## Begin Available data

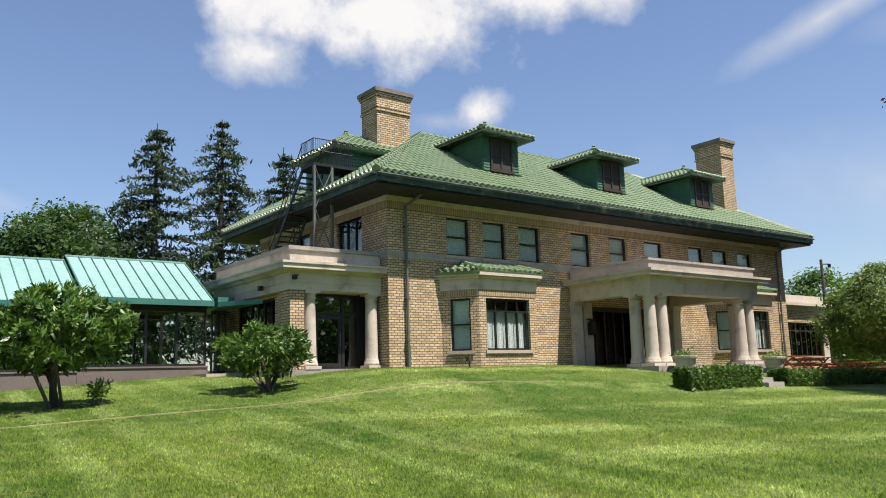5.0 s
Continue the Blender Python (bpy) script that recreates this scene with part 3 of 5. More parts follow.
def seam_roof(parent, a, b, up, corners, every=0.46, edge=True, thick=0.1):
    """A standing-seam slope: one sheet, its upright seams and a darker fascia along the eave."""
    sl = Slope(a, b, up)
    poly = [sl.flat(c) for c in corners]
    sheet = part("roof_sheet", Shape().slab([sl.at(*p) for p in poly], -sl.n * thick), COPPER, parent)
    lo, hi = min(p[0] for p in poly), max(p[0] for p in poly)
    n = max(1, int((hi - lo) / every))
    for i in range(n + 1):
        s = lo + 0.02 + (hi - lo - 0.04) * i / n
        lim = span(poly, 0, s)
        if lim and lim[1] - lim[0] > 0.15:
            k = Shape().slab([sl.at(s - 0.015, lim[0], 0.001), sl.at(s + 0.015, lim[0], 0.001), sl.at(s + 0.015, lim[1], 0.001), sl.at(s - 0.015, lim[1], 0.001)], sl.n * 0.05)
            part("seam", k, SEAM, sheet)
    if edge:
        e0, e1 = Vector(a), Vector(b)
        part("fascia", Shape().slab([e0 + Vector((0, 0, 0.02)), e1 + Vector((0, 0, 0.02)), e1 - Vector((0, 0, 0.2)), e0 - Vector((0, 0, 0.2))], Vector((sl.t.x, sl.t.y, 0)).normalized() * -0.04), COPPEREDGE, sheet)
    return sheet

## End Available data

◆ Work to do
The listing above must be printed again exactly, minus its pictures.

◆ Exercise response
5.0 s
Continue the Blender Python (bpy) script that recreates this scene with part 3 of 5. More parts follow.
def seam_roof(parent, a, b, up, corners, every=0.46, edge=True, thick=0.1):
    """A standing-seam slope: one sheet, its upright seams and a darker fascia along the eave."""
    sl = Slope(a, b, up)
    poly = [sl.flat(c) for c in corners]
    sheet = part("roof_sheet", Shape().slab([sl.at(*p) for p in poly], -sl.n * thick), COPPER, parent)
    lo, hi = min(p[0] for p in poly), max(p[0] for p in poly)
    n = max(1, int((hi - lo) / every))
    for i in range(n + 1):
        s = lo + 0.02 + (hi - lo - 0.04) * i / n
        lim = span(poly, 0, s)
        if lim and lim[1] - lim[0] > 0.15:
            k = Shape().slab([sl.at(s - 0.015, lim[0], 0.001), sl.at(s + 0.015, lim[0], 0.001), sl.at(s + 0.015, lim[1], 0.001), sl.at(s - 0.015, lim[1], 0.001)], sl.n * 0.05)
            part("seam", k, SEAM, sheet)
    if edge:
        e0, e1 = Vector(a), Vector(b)
        part("fascia", Shape().slab([e0 + Vector((0, 0, 0.02)), e1 + Vector((0, 0, 0.02)), e1 - Vector((0, 0, 0.2)), e0 - Vector((0, 0, 0.2))], Vector((sl.t.x, sl.t.y, 0)).normalized() * -0.04), COPPEREDGE, sheet)
    return sheet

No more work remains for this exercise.